WHAT TO DO:
Your answer should consist solely of the lines from the one with "More parts follow." through the one with "of the upper", copied exactly, endpoints included.

DATA EXCERPTS:

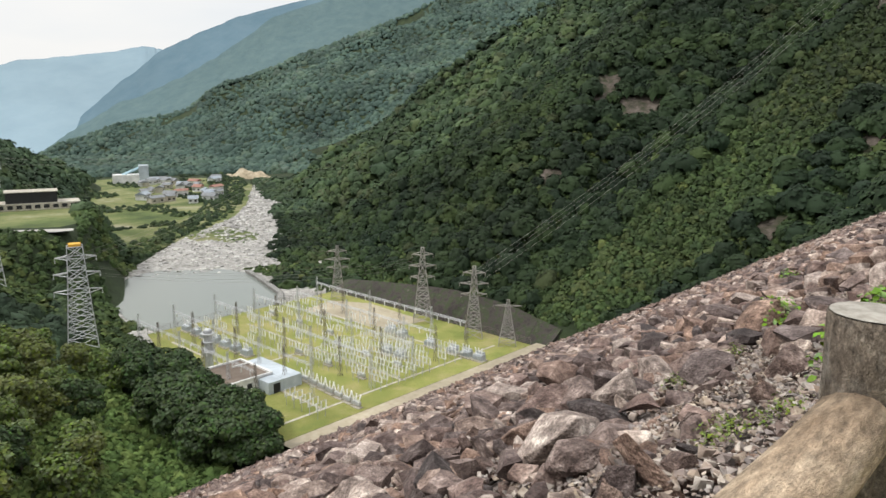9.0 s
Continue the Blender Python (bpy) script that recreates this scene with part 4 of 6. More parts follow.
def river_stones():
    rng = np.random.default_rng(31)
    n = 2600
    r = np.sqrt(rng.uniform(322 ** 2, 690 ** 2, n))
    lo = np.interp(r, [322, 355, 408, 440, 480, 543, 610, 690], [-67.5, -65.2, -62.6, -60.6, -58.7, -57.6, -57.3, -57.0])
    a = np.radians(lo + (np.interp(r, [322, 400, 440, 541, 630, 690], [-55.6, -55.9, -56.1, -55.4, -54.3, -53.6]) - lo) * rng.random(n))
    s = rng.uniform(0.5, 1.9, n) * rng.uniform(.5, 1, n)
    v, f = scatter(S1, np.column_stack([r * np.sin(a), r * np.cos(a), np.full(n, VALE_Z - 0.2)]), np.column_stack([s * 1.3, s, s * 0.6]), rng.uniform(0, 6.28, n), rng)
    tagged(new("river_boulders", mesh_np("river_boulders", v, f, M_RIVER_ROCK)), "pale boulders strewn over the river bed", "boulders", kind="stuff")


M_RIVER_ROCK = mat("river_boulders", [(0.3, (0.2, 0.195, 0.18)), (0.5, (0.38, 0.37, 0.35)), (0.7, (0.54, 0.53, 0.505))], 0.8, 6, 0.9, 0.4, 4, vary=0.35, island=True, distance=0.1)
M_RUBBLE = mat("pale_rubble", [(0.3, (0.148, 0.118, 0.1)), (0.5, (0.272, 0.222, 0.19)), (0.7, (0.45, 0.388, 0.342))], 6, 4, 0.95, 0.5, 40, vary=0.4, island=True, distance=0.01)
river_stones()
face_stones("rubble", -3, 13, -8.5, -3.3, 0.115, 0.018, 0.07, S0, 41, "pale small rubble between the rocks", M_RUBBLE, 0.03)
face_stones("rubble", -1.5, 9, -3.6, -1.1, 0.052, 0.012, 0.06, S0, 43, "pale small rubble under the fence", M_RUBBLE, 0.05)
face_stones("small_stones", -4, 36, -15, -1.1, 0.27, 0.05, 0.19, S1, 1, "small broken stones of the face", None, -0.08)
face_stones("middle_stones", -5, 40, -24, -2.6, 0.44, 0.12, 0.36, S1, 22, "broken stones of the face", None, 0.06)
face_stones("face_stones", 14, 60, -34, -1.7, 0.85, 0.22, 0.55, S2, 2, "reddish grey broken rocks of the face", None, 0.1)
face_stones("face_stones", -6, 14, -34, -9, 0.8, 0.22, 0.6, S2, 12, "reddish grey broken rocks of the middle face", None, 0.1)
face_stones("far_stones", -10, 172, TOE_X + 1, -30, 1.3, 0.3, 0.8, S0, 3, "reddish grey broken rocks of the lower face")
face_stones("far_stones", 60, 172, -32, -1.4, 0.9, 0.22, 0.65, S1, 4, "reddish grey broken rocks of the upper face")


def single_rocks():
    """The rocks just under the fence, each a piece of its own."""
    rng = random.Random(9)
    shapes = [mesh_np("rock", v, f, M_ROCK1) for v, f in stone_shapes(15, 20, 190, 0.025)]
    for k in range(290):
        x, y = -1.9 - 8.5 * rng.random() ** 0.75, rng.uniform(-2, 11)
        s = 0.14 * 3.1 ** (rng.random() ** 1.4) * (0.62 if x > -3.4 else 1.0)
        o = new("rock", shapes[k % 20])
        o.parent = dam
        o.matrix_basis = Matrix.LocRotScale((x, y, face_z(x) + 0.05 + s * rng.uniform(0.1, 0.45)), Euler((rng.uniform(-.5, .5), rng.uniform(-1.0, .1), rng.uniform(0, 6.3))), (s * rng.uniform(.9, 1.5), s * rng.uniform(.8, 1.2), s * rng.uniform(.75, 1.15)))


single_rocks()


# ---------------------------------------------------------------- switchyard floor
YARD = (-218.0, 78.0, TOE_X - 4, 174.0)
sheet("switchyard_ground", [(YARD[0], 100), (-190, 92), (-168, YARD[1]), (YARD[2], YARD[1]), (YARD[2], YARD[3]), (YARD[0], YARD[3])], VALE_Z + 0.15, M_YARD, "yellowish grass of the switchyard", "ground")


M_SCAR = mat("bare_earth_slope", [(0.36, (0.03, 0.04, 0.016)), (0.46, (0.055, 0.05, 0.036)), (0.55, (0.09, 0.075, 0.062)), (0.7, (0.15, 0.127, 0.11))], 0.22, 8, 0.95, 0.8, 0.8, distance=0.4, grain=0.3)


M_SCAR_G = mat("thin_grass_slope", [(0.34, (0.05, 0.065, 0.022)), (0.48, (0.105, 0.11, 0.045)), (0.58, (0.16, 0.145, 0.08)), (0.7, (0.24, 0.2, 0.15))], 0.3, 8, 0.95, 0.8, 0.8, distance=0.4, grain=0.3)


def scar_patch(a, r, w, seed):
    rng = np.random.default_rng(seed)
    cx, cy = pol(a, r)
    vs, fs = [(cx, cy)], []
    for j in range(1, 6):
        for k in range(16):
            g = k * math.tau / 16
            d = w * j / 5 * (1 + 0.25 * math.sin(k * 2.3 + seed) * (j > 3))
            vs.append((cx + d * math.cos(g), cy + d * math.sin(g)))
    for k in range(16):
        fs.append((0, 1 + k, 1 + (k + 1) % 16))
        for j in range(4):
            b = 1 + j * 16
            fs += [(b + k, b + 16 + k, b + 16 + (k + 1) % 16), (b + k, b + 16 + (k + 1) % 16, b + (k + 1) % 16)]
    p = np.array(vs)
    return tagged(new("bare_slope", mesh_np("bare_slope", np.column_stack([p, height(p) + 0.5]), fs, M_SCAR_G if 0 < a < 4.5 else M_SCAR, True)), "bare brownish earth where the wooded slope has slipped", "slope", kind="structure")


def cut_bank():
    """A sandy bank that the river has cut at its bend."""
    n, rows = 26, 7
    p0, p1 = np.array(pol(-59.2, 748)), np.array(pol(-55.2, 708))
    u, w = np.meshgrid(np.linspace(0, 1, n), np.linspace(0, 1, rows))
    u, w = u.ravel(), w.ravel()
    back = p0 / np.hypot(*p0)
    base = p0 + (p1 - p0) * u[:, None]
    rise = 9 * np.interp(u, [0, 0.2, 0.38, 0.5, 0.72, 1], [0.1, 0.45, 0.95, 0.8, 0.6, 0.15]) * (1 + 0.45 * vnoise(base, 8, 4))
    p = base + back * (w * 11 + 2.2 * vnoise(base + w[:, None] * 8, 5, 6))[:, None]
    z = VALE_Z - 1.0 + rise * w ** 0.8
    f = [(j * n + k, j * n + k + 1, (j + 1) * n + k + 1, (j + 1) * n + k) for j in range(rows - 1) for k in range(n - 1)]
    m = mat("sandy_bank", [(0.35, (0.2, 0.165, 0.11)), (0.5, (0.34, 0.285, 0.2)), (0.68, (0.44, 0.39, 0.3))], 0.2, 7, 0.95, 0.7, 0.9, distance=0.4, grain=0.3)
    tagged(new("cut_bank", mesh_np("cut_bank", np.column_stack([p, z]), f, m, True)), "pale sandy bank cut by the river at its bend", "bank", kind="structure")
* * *
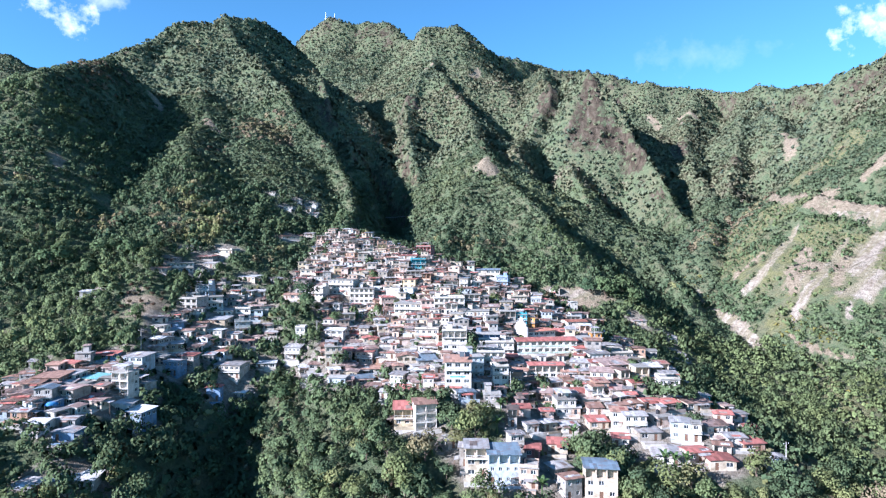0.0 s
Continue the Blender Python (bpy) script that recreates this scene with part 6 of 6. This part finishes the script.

SOLUTION:
Continue the Blender Python (bpy) script that recreates this scene with part 4 of 6. More parts follow.
def river_stones():
    rng = np.random.default_rng(31)
    n = 2600
    r = np.sqrt(rng.uniform(322 ** 2, 690 ** 2, n))
    lo = np.interp(r, [322, 355, 408, 440, 480, 543, 610, 690], [-67.5, -65.2, -62.6, -60.6, -58.7, -57.6, -57.3, -57.0])
    a = np.radians(lo + (np.interp(r, [322, 400, 440, 541, 630, 690], [-55.6, -55.9, -56.1, -55.4, -54.3, -53.6]) - lo) * rng.random(n))
    s = rng.uniform(0.5, 1.9, n) * rng.uniform(.5, 1, n)
    v, f = scatter(S1, np.column_stack([r * np.sin(a), r * np.cos(a), np.full(n, VALE_Z - 0.2)]), np.column_stack([s * 1.3, s, s * 0.6]), rng.uniform(0, 6.28, n), rng)
    tagged(new("river_boulders", mesh_np("river_boulders", v, f, M_RIVER_ROCK)), "pale boulders strewn over the river bed", "boulders", kind="stuff")


M_RIVER_ROCK = mat("river_boulders", [(0.3, (0.2, 0.195, 0.18)), (0.5, (0.38, 0.37, 0.35)), (0.7, (0.54, 0.53, 0.505))], 0.8, 6, 0.9, 0.4, 4, vary=0.35, island=True, distance=0.1)
M_RUBBLE = mat("pale_rubble", [(0.3, (0.148, 0.118, 0.1)), (0.5, (0.272, 0.222, 0.19)), (0.7, (0.45, 0.388, 0.342))], 6, 4, 0.95, 0.5, 40, vary=0.4, island=True, distance=0.01)
river_stones()
face_stones("rubble", -3, 13, -8.5, -3.3, 0.115, 0.018, 0.07, S0, 41, "pale small rubble between the rocks", M_RUBBLE, 0.03)
face_stones("rubble", -1.5, 9, -3.6, -1.1, 0.052, 0.012, 0.06, S0, 43, "pale small rubble under the fence", M_RUBBLE, 0.05)
face_stones("small_stones", -4, 36, -15, -1.1, 0.27, 0.05, 0.19, S1, 1, "small broken stones of the face", None, -0.08)
face_stones("middle_stones", -5, 40, -24, -2.6, 0.44, 0.12, 0.36, S1, 22, "broken stones of the face", None, 0.06)
face_stones("face_stones", 14, 60, -34, -1.7, 0.85, 0.22, 0.55, S2, 2, "reddish grey broken rocks of the face", None, 0.1)
face_stones("face_stones", -6, 14, -34, -9, 0.8, 0.22, 0.6, S2, 12, "reddish grey broken rocks of the middle face", None, 0.1)
face_stones("far_stones", -10, 172, TOE_X + 1, -30, 1.3, 0.3, 0.8, S0, 3, "reddish grey broken rocks of the lower face")
face_stones("far_stones", 60, 172, -32, -1.4, 0.9, 0.22, 0.65, S1, 4, "reddish grey broken rocks of the upper face")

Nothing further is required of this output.